TLDR
- North Carolina formally recognized the CFTC’s exclusive federal authority over prediction markets.
- CFTC-registered platforms can operate in the state without obtaining a separate state gambling license.
- The state will tax operators at 6% of net trading fee revenue starting January 1, 2027.
- North Carolina also increased its sports betting tax from 18% to 23% of gross wagering revenue.
- The legislation separates North Carolina from states seeking to regulate event contracts under gambling laws.
North Carolina has enacted legislation recognizing federal authority over prediction markets and establishing a separate state tax structure. Governor Josh Stein signed Senate Bill 257 on July 7 as part of the state’s 2026 budget. The measure distinguishes federally regulated event contracts from sports wagering under state law.
State Confirms Federal Prediction Market Oversight
Senate Bill 257 states that the Commodity Exchange Act gives the CFTC exclusive authority over prediction markets. Therefore, platforms registered with the federal regulator may operate legally within North Carolina. These companies will not need separate approval from the state’s gambling regulator.
The provision establishes North Carolina as the first state to formally recognize CFTC preemption through legislation. It also creates a defined regulatory route for prediction markets serving residents within the state. Previously, North Carolina maintained no legal framework specifically covering these platforms.
The recognition could affect companies such as Kalshi, which already holds federal registration for its event contracts. Polymarket also operates prediction markets, although it has restricted access for users within the United States. The platform operates through Polygon and gained wider attention during the 2024 presidential election.
North Carolina Adopts Separate Tax Framework
The legislation will tax prediction markets at 6% of net trading fee revenue linked to state residents. This tax will take effect on January 1, 2027, alongside other budget provisions. Before this measure, operators faced only North Carolina’s general corporate income tax of 2.25%.
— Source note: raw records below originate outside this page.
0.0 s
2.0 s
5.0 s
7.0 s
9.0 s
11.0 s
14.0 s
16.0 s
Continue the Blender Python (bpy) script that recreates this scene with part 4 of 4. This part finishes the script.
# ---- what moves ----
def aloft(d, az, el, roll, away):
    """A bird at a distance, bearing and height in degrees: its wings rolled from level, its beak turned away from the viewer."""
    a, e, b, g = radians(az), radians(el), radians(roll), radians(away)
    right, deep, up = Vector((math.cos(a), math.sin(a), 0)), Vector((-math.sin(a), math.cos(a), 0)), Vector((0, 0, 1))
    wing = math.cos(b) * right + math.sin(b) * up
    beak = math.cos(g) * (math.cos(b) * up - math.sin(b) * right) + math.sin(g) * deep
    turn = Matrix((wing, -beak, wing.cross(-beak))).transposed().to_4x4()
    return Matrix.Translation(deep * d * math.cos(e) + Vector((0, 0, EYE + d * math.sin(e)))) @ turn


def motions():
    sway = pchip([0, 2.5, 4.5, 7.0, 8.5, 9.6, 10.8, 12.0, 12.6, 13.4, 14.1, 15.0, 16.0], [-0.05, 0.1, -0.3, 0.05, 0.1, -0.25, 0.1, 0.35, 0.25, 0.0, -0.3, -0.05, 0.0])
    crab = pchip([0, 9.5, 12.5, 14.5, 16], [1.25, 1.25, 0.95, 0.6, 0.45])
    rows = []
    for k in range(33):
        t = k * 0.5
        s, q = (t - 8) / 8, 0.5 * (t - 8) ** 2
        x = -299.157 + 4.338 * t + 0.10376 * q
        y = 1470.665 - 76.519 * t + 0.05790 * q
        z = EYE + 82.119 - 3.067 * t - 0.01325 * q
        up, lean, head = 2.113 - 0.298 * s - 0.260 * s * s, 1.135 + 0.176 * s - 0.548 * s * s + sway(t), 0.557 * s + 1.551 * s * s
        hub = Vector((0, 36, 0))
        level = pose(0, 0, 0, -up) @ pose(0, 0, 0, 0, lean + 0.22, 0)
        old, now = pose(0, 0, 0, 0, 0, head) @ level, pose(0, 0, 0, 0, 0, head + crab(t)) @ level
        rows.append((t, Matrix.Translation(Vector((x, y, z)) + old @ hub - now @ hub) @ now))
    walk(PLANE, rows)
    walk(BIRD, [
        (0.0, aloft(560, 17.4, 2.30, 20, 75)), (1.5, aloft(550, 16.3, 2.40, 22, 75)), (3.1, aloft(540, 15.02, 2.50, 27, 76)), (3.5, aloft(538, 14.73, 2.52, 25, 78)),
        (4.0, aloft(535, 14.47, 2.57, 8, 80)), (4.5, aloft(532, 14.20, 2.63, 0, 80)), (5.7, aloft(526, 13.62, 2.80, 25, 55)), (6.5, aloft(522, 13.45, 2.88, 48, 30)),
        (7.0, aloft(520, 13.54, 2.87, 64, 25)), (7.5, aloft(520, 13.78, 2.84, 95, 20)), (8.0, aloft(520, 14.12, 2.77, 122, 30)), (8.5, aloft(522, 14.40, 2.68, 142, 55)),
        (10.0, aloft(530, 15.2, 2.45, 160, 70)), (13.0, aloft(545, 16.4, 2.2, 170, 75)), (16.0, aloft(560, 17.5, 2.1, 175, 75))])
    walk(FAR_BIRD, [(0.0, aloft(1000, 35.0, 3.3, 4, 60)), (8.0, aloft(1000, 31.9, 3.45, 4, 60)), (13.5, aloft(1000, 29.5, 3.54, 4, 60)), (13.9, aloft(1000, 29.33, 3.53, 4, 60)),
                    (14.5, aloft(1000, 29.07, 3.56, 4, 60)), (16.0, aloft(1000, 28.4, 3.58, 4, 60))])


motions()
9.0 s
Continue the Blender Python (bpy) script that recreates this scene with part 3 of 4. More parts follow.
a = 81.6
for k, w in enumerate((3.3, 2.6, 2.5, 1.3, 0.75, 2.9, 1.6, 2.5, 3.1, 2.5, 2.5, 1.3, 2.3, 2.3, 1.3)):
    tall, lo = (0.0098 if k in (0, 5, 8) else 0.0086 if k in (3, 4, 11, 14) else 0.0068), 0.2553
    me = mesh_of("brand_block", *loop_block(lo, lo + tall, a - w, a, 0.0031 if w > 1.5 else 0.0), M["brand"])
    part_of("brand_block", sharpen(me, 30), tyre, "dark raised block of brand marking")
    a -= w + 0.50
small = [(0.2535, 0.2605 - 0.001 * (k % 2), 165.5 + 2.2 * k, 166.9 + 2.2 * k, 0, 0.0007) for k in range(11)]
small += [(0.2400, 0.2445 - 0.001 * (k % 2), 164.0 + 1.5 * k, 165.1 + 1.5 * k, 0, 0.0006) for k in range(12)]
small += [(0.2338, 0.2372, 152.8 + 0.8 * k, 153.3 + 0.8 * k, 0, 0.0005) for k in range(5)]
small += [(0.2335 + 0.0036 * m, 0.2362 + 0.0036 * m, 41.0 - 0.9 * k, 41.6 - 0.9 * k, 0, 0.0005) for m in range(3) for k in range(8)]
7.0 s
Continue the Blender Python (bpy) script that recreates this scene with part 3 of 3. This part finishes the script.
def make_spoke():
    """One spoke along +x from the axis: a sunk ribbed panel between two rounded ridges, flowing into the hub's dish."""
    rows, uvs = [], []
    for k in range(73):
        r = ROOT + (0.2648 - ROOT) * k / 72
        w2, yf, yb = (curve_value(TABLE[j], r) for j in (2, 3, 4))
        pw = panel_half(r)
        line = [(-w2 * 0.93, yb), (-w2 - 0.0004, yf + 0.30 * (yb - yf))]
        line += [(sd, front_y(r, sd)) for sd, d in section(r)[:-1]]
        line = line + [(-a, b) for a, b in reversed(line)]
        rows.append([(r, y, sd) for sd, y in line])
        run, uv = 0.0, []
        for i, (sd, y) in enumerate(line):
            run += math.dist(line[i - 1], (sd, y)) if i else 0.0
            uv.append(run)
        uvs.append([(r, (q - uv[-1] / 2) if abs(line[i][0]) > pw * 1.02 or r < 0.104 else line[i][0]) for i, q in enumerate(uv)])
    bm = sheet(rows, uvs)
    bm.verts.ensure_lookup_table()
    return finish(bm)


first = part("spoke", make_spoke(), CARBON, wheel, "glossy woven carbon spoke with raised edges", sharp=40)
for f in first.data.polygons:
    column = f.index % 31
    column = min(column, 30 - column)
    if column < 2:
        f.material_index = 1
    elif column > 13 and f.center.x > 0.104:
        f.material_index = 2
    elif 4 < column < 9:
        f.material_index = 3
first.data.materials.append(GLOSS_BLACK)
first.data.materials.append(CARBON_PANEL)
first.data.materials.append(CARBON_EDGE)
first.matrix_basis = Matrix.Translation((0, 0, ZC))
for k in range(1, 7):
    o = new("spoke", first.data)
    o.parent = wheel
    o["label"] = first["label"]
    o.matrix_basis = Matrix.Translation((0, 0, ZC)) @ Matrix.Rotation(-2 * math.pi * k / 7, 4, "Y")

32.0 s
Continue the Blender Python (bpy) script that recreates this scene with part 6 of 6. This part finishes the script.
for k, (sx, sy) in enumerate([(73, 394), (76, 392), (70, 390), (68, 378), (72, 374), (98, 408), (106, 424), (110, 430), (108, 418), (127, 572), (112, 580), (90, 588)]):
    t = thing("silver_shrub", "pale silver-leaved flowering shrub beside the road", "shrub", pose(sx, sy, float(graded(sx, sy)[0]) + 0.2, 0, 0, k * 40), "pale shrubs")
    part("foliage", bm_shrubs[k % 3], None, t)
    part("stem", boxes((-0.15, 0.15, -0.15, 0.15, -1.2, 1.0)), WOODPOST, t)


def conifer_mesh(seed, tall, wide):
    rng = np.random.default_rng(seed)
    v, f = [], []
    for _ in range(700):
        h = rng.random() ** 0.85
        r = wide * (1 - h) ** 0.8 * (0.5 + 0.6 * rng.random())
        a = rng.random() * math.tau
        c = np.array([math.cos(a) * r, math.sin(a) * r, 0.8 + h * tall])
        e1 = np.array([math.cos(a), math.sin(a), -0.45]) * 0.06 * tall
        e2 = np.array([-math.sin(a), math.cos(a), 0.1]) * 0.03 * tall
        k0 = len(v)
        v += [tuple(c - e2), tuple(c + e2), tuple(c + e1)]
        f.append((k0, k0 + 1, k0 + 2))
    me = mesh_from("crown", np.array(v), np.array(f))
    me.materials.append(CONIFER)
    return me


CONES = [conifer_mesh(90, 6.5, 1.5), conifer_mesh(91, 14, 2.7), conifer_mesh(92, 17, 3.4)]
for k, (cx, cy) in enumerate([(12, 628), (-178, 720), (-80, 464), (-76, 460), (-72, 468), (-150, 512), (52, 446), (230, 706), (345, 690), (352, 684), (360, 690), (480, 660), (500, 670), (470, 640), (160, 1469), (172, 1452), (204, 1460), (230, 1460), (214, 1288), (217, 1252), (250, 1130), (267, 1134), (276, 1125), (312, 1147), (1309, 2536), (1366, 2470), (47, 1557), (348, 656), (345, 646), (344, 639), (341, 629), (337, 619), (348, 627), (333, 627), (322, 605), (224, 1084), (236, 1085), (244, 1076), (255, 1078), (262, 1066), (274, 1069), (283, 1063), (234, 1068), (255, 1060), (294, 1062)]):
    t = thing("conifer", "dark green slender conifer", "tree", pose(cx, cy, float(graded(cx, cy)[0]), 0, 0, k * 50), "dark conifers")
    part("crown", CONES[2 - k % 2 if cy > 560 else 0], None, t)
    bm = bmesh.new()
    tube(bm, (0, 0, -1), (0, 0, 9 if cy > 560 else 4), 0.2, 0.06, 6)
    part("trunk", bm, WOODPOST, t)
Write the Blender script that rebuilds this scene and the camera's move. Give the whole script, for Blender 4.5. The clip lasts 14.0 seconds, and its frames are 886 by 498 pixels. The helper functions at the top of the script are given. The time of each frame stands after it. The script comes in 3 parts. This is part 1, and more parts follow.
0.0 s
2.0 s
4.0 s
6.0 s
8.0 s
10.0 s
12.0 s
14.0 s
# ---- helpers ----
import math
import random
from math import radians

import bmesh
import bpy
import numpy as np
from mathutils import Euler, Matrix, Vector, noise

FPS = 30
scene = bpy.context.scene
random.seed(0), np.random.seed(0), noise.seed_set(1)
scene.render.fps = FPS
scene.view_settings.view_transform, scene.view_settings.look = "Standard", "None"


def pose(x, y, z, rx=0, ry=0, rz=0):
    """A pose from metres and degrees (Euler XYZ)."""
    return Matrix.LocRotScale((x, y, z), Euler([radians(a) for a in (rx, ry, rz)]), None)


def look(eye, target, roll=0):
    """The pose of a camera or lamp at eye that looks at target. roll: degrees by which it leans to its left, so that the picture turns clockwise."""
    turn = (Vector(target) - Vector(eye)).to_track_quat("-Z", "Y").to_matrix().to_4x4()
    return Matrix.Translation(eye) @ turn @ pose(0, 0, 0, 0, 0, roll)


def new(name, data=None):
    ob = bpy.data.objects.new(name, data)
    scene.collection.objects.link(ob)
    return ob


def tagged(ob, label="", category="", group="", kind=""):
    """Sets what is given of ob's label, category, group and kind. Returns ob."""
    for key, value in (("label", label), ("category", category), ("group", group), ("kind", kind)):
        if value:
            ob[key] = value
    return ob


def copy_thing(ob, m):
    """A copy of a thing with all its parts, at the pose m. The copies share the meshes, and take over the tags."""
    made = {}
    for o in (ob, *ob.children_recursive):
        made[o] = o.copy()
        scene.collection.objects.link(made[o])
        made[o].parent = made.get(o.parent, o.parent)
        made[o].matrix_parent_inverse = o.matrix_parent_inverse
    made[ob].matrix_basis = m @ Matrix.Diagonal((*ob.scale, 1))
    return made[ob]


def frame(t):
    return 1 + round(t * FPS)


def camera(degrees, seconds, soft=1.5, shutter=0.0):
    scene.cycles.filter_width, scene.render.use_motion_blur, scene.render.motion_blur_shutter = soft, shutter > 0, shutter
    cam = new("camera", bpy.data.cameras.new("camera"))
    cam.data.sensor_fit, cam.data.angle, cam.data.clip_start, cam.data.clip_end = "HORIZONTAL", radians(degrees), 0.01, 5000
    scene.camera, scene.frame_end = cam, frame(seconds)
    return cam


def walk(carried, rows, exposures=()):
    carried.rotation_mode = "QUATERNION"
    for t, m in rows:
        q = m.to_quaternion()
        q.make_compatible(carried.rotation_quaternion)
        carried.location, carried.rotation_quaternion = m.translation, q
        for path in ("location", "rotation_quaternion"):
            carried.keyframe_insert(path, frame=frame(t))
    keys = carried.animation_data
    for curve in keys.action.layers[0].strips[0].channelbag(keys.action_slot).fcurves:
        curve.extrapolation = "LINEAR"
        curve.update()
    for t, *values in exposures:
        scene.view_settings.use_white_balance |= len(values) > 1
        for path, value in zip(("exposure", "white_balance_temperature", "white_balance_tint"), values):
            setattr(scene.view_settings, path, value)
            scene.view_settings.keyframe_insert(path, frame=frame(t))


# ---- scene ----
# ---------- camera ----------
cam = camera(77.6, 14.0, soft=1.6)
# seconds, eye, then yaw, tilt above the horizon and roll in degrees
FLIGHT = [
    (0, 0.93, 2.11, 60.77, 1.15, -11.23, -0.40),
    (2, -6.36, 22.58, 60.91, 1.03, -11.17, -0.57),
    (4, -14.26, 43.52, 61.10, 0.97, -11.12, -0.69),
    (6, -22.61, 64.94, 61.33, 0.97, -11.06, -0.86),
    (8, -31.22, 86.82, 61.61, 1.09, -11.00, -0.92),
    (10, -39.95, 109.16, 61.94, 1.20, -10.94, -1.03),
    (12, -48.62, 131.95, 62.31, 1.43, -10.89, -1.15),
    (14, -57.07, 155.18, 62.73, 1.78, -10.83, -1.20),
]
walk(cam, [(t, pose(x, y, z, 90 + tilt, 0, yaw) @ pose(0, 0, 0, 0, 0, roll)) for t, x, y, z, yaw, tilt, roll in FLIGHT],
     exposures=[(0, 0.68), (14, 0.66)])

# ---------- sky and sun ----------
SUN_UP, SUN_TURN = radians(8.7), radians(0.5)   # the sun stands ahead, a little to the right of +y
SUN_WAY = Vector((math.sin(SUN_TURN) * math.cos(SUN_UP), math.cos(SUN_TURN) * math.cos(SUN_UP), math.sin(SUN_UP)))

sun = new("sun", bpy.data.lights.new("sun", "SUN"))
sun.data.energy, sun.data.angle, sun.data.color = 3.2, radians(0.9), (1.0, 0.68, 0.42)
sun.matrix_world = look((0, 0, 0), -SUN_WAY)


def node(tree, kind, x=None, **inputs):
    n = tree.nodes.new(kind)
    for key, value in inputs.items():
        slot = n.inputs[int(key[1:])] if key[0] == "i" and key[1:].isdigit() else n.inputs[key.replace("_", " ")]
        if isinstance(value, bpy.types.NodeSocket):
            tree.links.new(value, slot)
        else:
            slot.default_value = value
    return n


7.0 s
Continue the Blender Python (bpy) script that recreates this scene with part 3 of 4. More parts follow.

The state applied a different tax calculation to sports betting companies operating under state-issued licenses. Senate Bill 257 increased their rate from 18% to 23% of gross wagering revenue. That change represents an increase of almost 28% from the previous sports betting tax rate.
The two industries will also pay taxes based on different revenue measures. Sportsbook taxes apply to gross wagering revenue, while taxes on prediction markets apply to net trading fees. The distinction reflects the separate federal and state regulatory systems governing each type of contract.
Other States Pursue Conflicting Rules
North Carolina’s approach differs from policies adopted or proposed in Kentucky, Illinois, and New York. Those states have sought greater authority over prediction markets, especially contracts linked to sporting events. Their actions have also produced legal disputes involving platforms and federal regulators.
Kentucky approved a 14.25% tax on transaction fees and sought to regulate the platforms through state law. The CFTC later filed a complaint challenging Kentucky’s attempt to impose those requirements. Illinois placed event contracts within its sports wagering framework and required operators to obtain state licenses.
Kalshi has challenged Illinois regulations and continues separate litigation against New York authorities. A federal judge recently denied its request to block New York’s gambling law while litigation proceeds. North Carolina’s new law now recognizes federal control over prediction markets and applies the 6% tax from 2027.